> [Exercise details]: Gather the lines below that include the string "objects", copying each in full.

> [Raw data]:

* * * * *

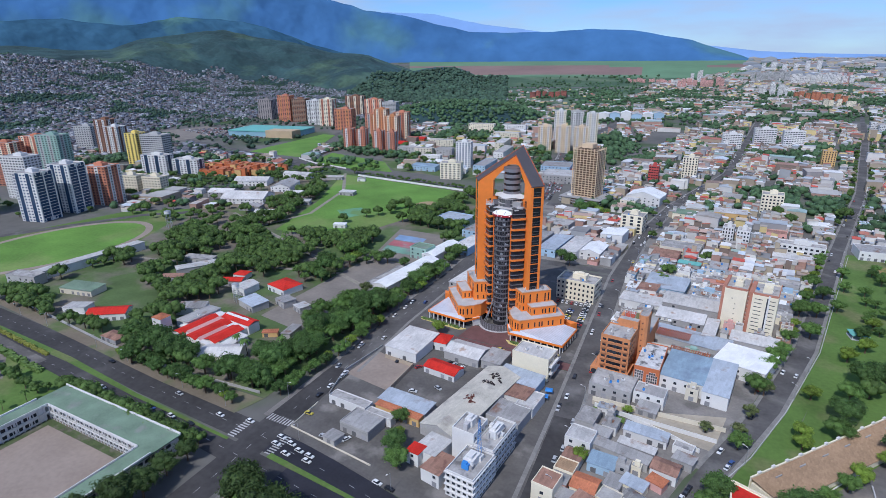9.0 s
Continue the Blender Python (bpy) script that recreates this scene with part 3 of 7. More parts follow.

* * * * *

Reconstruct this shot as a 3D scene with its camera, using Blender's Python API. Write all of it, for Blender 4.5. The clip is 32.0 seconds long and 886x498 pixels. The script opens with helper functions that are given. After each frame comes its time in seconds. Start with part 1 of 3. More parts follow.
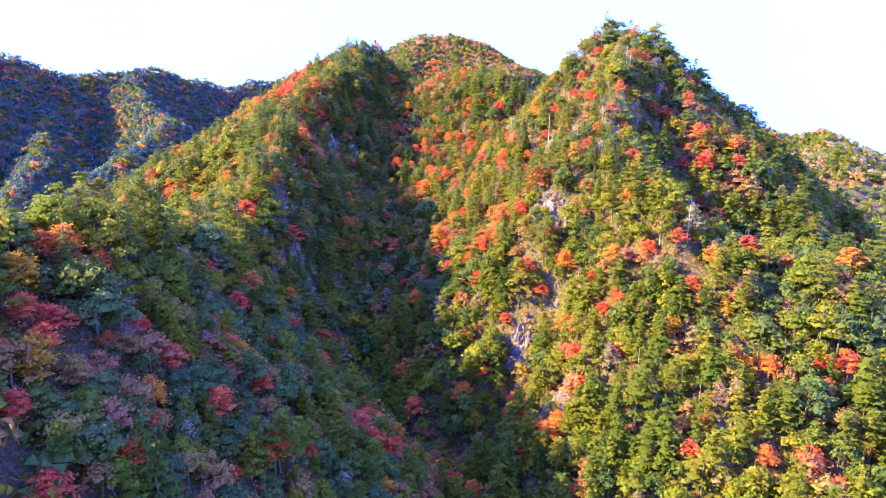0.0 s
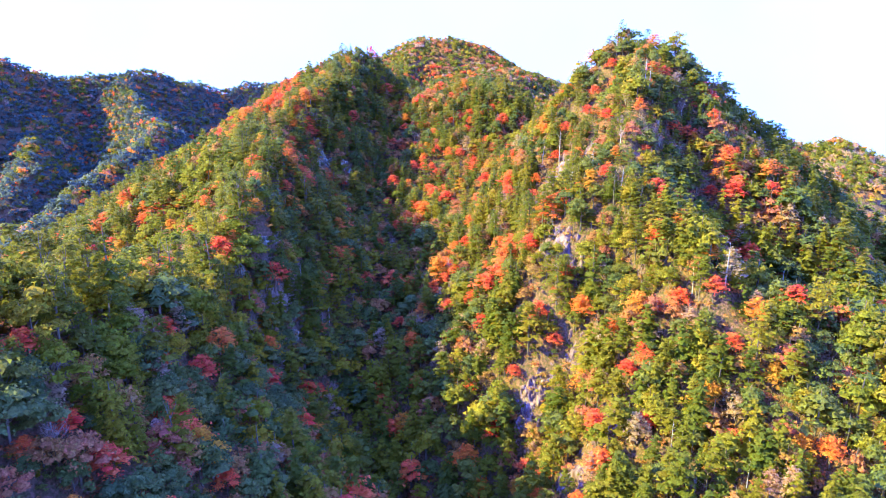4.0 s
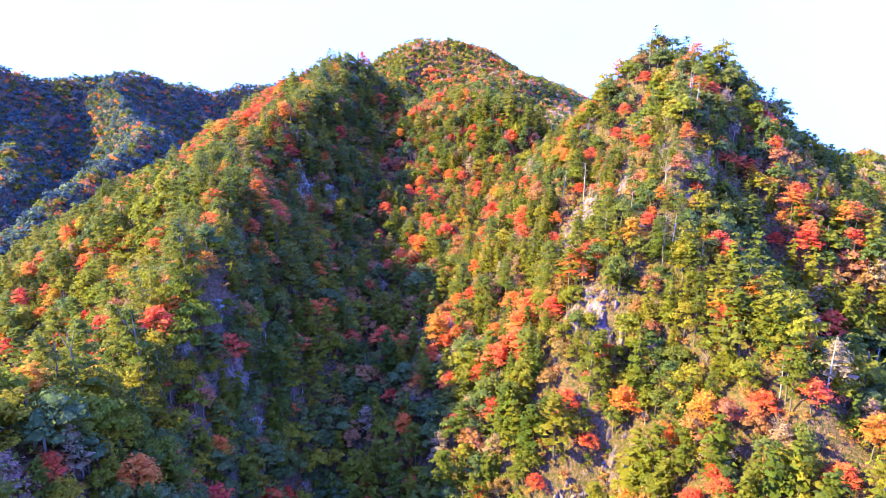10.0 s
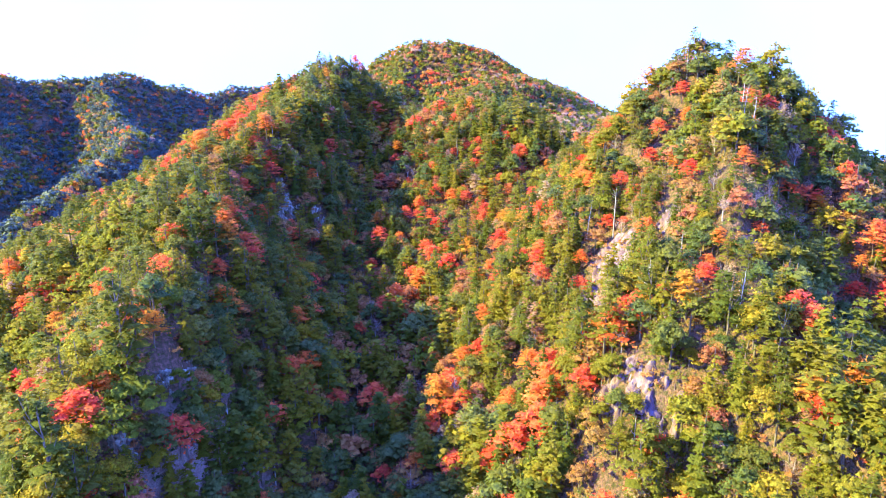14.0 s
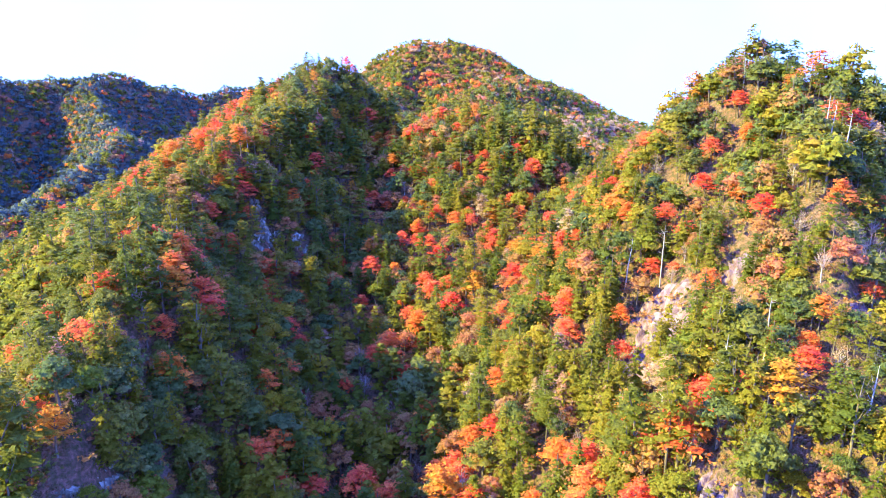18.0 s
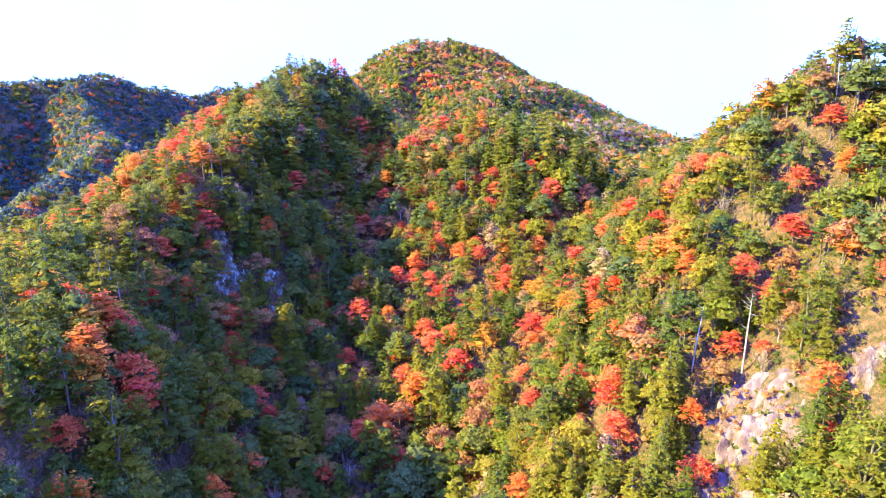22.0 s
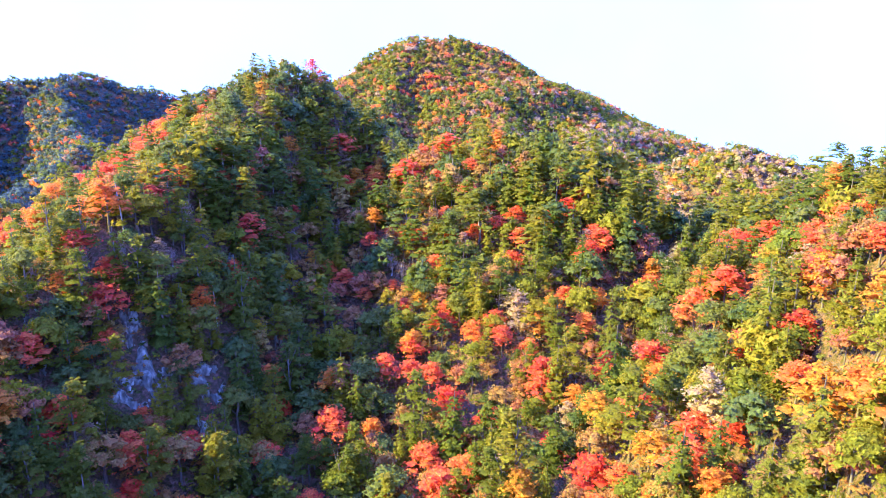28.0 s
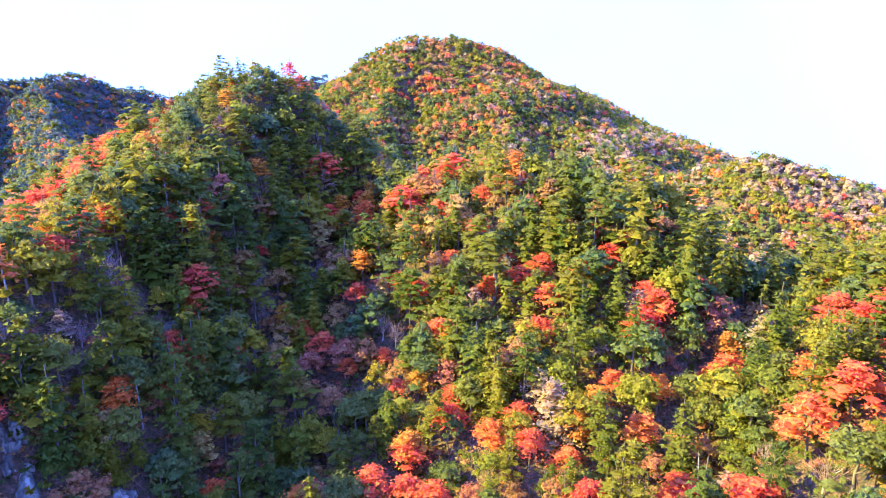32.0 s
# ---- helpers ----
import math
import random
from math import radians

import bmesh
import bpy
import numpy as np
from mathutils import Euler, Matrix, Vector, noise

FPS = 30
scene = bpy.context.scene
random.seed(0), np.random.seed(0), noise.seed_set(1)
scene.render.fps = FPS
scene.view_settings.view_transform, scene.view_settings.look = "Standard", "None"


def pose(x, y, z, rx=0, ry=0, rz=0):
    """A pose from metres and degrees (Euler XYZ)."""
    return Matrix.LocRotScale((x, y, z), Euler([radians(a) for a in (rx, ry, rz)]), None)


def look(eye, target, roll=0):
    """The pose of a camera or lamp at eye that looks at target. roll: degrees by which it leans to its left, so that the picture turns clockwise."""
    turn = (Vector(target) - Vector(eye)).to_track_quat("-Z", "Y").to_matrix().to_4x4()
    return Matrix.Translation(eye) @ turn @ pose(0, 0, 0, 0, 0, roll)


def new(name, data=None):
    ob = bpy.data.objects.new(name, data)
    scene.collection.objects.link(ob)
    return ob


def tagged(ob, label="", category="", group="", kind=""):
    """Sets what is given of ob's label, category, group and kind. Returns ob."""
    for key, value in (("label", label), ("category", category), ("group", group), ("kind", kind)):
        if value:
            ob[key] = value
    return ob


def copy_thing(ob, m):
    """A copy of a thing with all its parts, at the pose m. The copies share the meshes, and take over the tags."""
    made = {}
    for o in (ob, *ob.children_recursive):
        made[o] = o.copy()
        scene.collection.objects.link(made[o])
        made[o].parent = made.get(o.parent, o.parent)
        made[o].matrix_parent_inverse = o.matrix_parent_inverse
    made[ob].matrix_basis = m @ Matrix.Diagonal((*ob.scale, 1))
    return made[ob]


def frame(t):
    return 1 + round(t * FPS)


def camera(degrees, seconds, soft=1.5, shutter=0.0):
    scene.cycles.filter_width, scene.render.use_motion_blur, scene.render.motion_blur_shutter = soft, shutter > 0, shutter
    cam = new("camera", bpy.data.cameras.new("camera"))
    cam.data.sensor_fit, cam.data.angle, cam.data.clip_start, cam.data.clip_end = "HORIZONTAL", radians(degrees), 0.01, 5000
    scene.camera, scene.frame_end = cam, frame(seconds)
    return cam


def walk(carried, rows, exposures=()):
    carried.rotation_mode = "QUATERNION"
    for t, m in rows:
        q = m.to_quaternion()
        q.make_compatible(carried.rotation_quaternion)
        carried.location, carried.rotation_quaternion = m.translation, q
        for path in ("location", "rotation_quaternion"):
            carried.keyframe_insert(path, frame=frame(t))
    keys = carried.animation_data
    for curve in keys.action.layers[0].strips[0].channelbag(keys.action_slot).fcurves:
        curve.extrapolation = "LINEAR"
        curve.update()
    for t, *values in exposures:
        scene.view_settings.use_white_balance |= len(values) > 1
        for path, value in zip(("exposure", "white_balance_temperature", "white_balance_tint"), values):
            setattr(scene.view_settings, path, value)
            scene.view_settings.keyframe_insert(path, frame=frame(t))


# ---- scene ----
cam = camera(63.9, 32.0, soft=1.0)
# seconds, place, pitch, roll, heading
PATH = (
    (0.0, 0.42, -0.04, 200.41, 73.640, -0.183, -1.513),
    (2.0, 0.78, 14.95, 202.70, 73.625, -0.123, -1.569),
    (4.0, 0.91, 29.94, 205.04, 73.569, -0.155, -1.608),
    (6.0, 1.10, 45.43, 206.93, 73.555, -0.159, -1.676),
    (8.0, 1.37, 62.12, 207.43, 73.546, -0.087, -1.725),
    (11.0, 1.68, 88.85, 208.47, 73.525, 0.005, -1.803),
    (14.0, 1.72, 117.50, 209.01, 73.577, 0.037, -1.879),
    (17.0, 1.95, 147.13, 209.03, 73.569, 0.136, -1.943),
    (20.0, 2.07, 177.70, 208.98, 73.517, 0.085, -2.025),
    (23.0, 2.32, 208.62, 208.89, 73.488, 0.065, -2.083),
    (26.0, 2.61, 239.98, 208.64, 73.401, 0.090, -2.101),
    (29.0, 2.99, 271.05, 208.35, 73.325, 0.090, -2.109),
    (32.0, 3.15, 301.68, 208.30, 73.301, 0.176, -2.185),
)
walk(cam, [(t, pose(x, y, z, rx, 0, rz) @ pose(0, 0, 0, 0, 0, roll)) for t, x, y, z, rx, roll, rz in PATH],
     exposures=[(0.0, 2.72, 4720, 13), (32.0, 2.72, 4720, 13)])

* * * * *

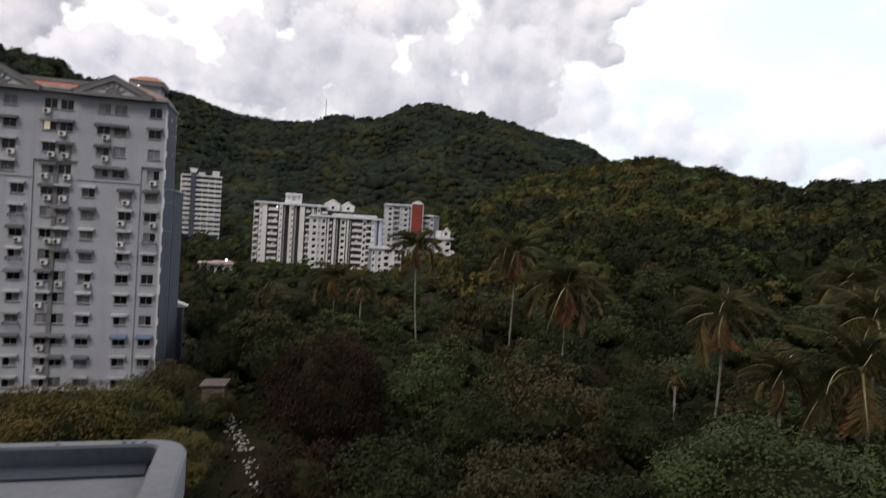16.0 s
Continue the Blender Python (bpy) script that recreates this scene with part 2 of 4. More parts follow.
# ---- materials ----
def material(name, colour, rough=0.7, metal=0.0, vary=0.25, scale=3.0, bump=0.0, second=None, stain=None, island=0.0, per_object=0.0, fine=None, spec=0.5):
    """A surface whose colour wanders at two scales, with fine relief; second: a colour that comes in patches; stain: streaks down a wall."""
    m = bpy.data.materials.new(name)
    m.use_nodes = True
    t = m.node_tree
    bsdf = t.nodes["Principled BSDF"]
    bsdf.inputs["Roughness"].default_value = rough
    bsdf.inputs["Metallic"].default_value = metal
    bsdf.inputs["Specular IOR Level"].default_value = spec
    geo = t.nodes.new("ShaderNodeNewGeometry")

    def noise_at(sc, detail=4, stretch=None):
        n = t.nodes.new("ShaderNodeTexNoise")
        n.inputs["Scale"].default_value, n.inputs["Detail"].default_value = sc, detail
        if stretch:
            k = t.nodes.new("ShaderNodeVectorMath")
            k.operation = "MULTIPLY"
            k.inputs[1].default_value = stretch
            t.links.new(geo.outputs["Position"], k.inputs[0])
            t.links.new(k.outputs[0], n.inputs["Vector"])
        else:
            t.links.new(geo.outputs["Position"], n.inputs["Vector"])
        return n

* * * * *

> [The answer]:
    ob = bpy.data.objects.new(name, data)
    scene.collection.objects.link(ob)
        scene.collection.objects.link(made[o])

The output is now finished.